The Asclepius seems to cater to an audience more engaged with the practical aspects of religious life, specifically of Ancient Egypt, emphasizing the importance of rituals and the worship of gods. This practical focus would resonate with practitioners who were concerned with the immediate and tangible aspects of religious observance.

Which text to study?

The choice between the Corpus Hermeticum and the Asclepius depends largely on your interests and goals:

For philosophical and theoretical understanding:
If you are interested in the philosophical and metaphysical aspects of Hermeticism, the Corpus Hermeticum would be more appropriate. It is rich in spiritual wisdom and abstract thought, making it ideal for those who enjoy contemplative study and seek a deeper understanding of Hermetic philosophy.
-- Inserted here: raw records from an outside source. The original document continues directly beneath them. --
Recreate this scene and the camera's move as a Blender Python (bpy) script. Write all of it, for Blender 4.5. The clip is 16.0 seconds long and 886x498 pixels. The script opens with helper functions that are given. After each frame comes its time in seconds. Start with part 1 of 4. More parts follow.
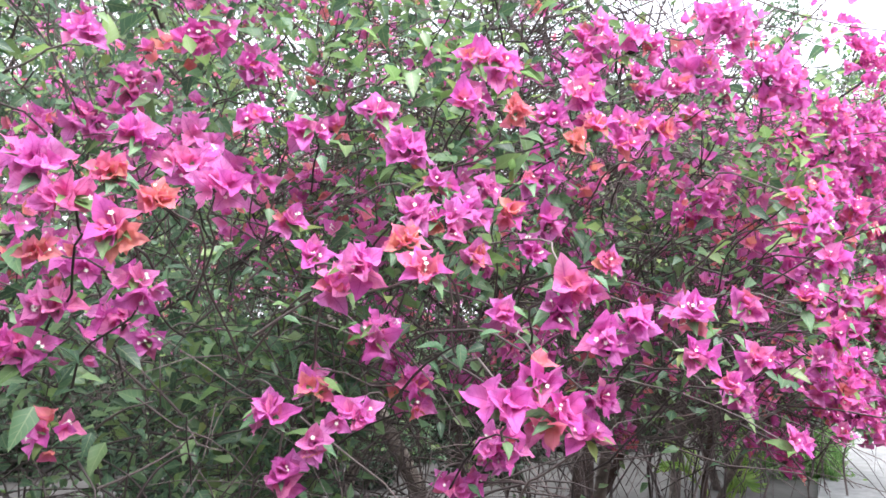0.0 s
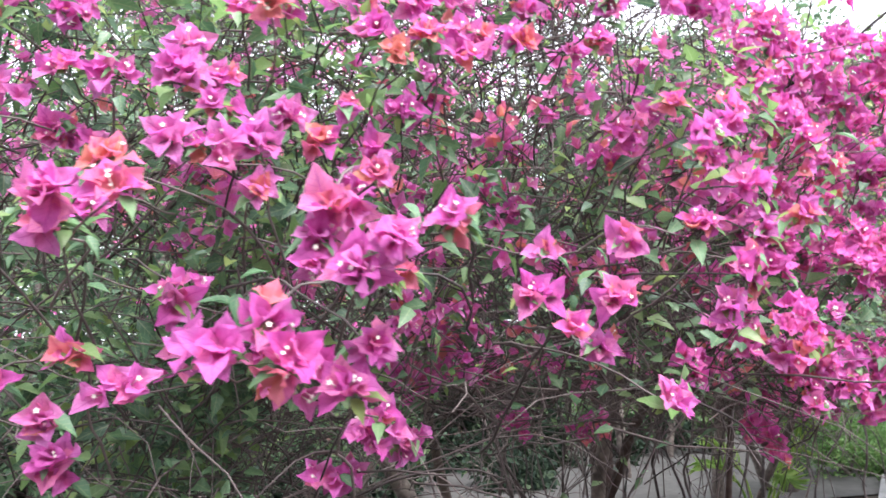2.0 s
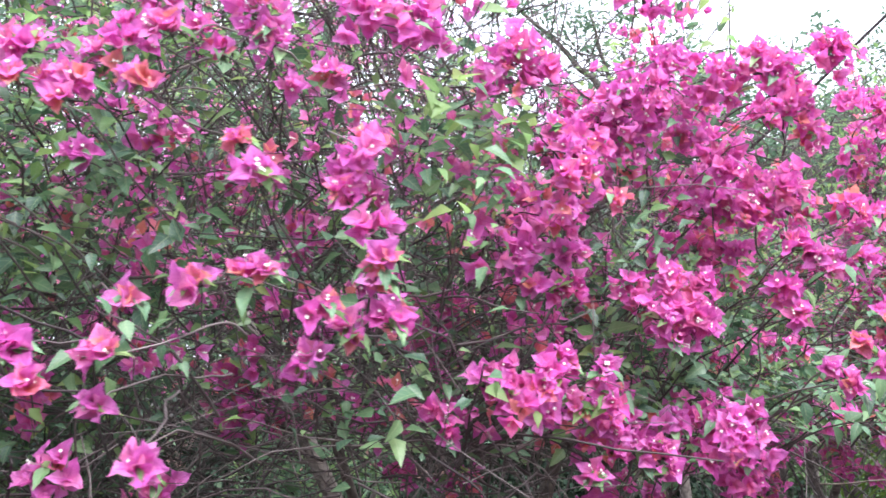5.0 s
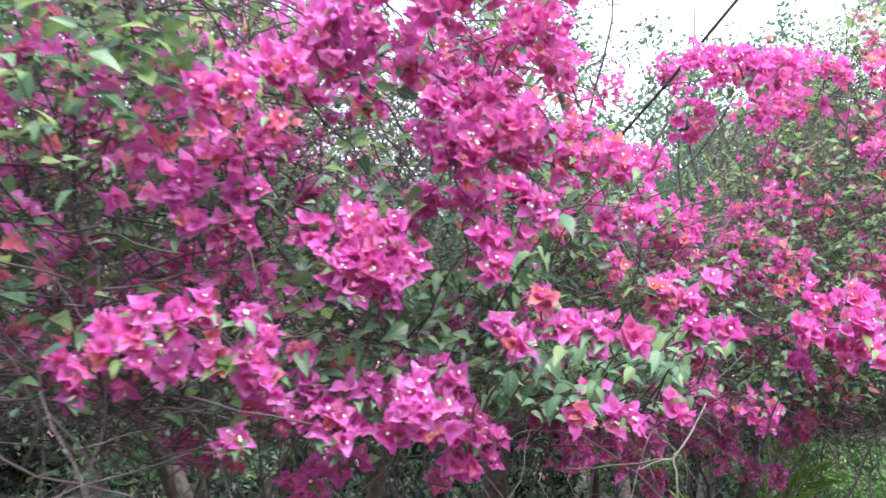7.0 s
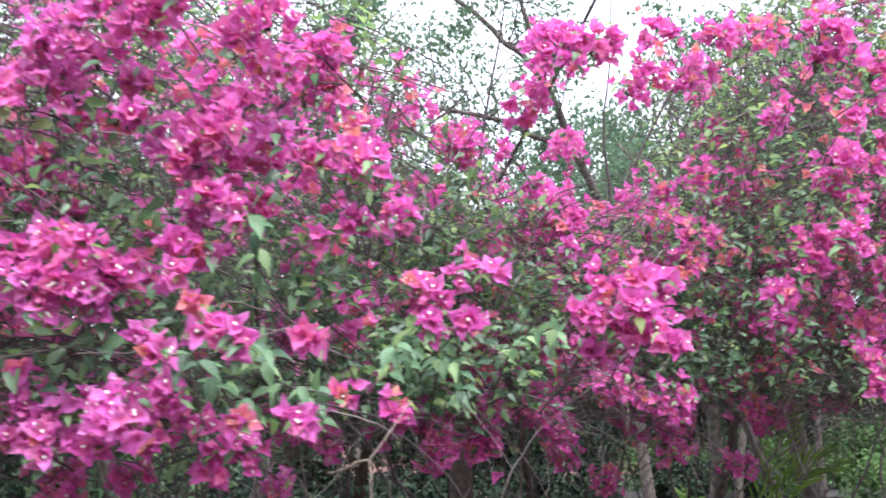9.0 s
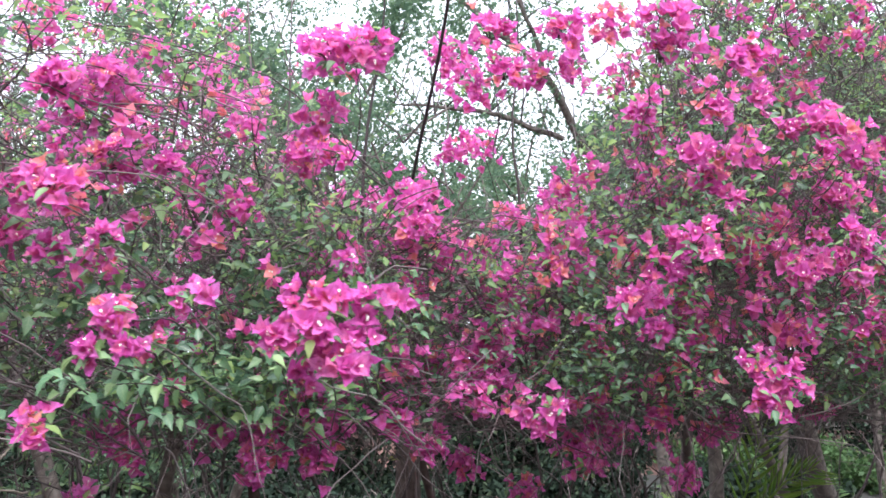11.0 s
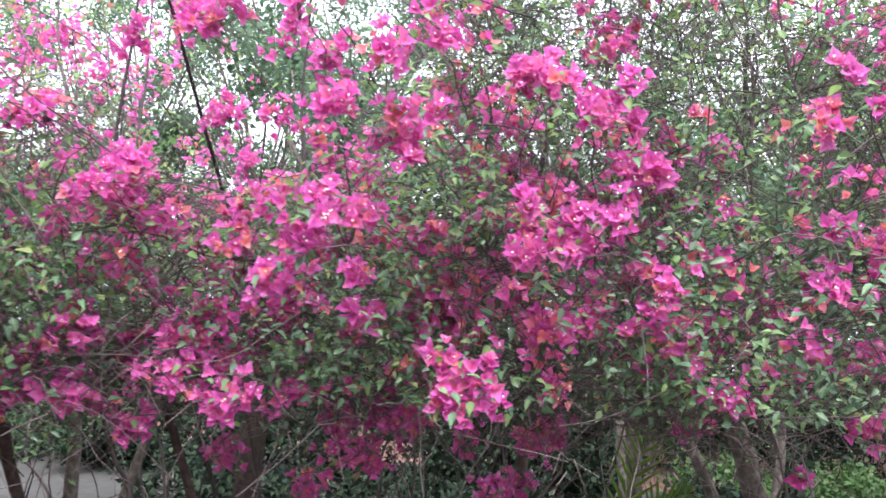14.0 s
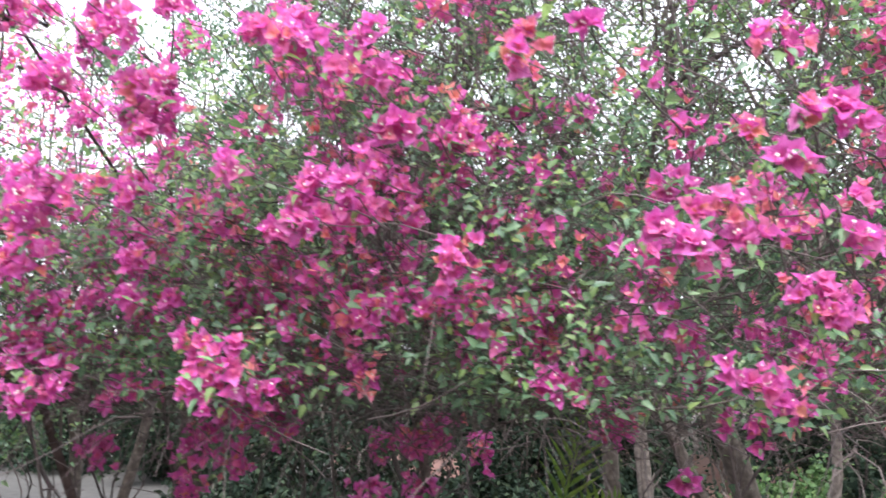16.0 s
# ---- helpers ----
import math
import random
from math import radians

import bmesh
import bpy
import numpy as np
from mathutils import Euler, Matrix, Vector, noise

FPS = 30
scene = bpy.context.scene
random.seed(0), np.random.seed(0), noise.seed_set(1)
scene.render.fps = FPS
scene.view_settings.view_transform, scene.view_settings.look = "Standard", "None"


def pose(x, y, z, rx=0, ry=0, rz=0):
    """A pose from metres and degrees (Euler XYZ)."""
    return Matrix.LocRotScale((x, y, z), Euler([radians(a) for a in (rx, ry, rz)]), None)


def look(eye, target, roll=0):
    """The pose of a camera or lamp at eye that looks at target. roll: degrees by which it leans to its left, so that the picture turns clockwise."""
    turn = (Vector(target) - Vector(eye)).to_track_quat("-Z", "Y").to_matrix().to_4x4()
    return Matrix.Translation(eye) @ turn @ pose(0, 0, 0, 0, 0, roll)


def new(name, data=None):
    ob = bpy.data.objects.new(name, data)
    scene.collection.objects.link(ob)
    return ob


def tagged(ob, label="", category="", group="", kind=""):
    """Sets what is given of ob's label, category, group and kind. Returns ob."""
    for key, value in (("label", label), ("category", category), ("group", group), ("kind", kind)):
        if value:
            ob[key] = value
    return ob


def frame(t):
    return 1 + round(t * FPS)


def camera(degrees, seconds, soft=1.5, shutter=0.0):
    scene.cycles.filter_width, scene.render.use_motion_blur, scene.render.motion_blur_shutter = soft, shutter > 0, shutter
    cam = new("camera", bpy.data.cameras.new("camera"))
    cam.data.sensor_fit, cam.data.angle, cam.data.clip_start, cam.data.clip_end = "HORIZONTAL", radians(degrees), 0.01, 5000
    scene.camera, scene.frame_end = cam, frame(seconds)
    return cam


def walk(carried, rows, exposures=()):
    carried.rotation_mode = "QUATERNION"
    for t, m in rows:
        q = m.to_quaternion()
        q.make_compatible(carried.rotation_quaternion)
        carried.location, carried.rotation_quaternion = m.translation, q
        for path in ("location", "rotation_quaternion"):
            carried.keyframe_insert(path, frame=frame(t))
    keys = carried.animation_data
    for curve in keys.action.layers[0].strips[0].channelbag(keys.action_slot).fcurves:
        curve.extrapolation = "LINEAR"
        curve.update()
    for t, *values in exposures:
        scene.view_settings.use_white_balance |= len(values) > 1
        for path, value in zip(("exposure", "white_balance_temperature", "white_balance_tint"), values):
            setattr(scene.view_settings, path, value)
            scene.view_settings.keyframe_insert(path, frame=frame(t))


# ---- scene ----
cam = camera(62.9, 16.0, soft=1.6, shutter=0.4)
PATH = [
    (0, (0.37, 0.42, 1.618), (0.974, 2.315, 1.822), 1.8),
    (0.5, (0.404, 0.43, 1.564), (1.021, 2.312, 1.843), -0.1),
    (1, (0.545, 0.484, 1.545), (1.157, 2.371, 1.798), 1.4),
    (1.5, (0.676, 0.515, 1.54), (1.216, 2.421, 1.816), 2.4),
    (2, (0.786, 0.531, 1.529), (1.244, 2.463, 1.767), -1.0),
    (2.5, (0.972, 0.492, 1.507), (1.294, 2.442, 1.812), 0.0),
    (3, (1.089, 0.458, 1.584), (1.421, 2.417, 1.812), -0.2),
    (3.5, (1.173, 0.441, 1.568), (1.525, 2.389, 1.851), -0.9),
    (3.7, (1.195, 0.429, 1.576), (1.563, 2.372, 1.876), 0.6),
    (5.8, (1.847, 0.522, 1.548), (1.867, 2.494, 1.881), -0.1),
    (6, (1.894, 0.51, 1.547), (1.956, 2.484, 1.857), -0.6),
    (6.5, (2.067, 0.52, 1.531), (2.192, 2.493, 1.834), -0.5),
    (7, (2.244, 0.667, 1.506), (2.33, 2.64, 1.821), 2.9),
    (7.5, (2.391, 0.761, 1.532), (2.381, 2.742, 1.807), 0.2),
    (8, (2.559, 0.735, 1.508), (2.432, 2.698, 1.869), -1.4),
    (8.5, (2.79, 0.673, 1.53), (2.614, 2.639, 1.854), -1.0),
    (9, (2.936, 0.7, 1.521), (2.818, 2.671, 1.837), -0.3),
    (9.2, (3.007, 0.75, 1.504), (2.909, 2.72, 1.834), 0.6),
    (11.3, (3.914, 0.898, 1.586), (3.475, 2.829, 1.864), 0.2),
    (11.5, (3.982, 0.952, 1.567), (3.527, 2.882, 1.833), 0.9),
    (12, (4.17, 1.101, 1.577), (3.698, 3.023, 1.868), 3.5),
    (12.5, (4.352, 1.19, 1.577), (3.796, 3.089, 1.868), 1.1),
    (13, (4.625, 1.232, 1.591), (3.907, 3.075, 1.89), 2.5),
    (13.5, (4.878, 1.311, 1.575), (4.23, 3.181, 1.86), 0.1),
    (14, (5.038, 1.509, 1.564), (4.337, 3.361, 1.849), 3.1),
    (14.5, (5.201, 1.666, 1.559), (4.41, 3.481, 1.846), 0.7),
    (15, (5.476, 1.765, 1.543), (4.46, 3.454, 1.879), 2.2),
    (15.5, (5.686, 1.896, 1.55), (4.673, 3.588, 1.881), 0.8),
    (16, (5.874, 2.114, 1.504), (4.863, 3.808, 1.832), 2.2),
]
walk(cam, [(t, look(eye, target, roll)) for t, eye, target, roll in PATH], [(0, 1.86, 6150, 13), (2, 1.96, 6150, 13), (3.5, 1.95, 6000, 13), (6, 1.83, 5850, 14), (8.5, 1.69, 5900, 14), (11.5, 1.58, 5950, 13), (13.5, 1.73, 6050, 13), (16, 1.74, 6150, 13)])


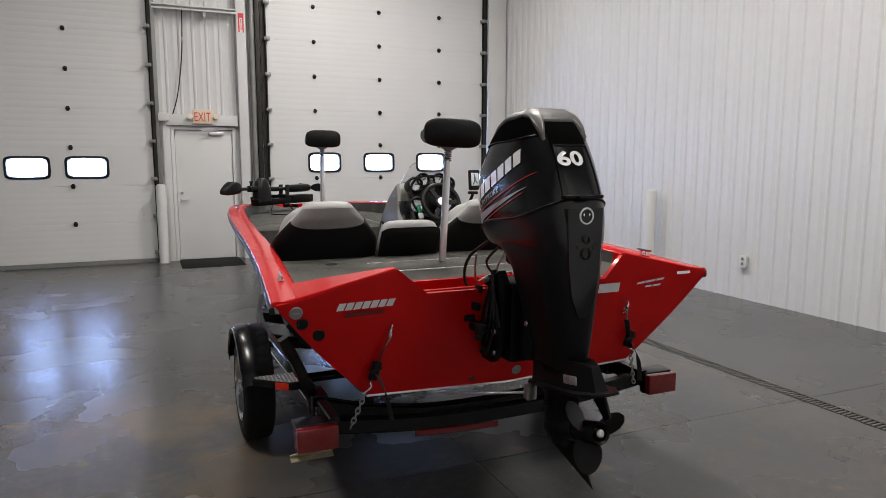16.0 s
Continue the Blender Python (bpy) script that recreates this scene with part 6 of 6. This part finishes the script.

For practical and ritualistic application:
If you are more inclined towards the practical application of Hermetic wisdom, including rituals and the worship of deities, the Asclepius would be more suitable. This text offers insights into the religious practices and rituals that are important for maintaining cosmic harmony and personal spiritual balance. It is especially relevant for those who wish to incorporate Hermetic practices into their daily religious life.

Our advice: A Combined Approach

For a well-rounded understanding of Hermeticism, it is essential to study both texts. The Corpus Hermeticum can provide the theoretical foundation, while the Asclepius can offer practical guidance. By integrating the insights from both texts, modern students and practitioners can achieve a balanced approach that encompasses both philosophical wisdom and ritual practice.

Ultimately, the choice between the two texts depends on the individual’s focus, whether it be philosophical inquiry or practical application. Both texts offer invaluable insights and together provide a comprehensive view of Hermetic wisdom.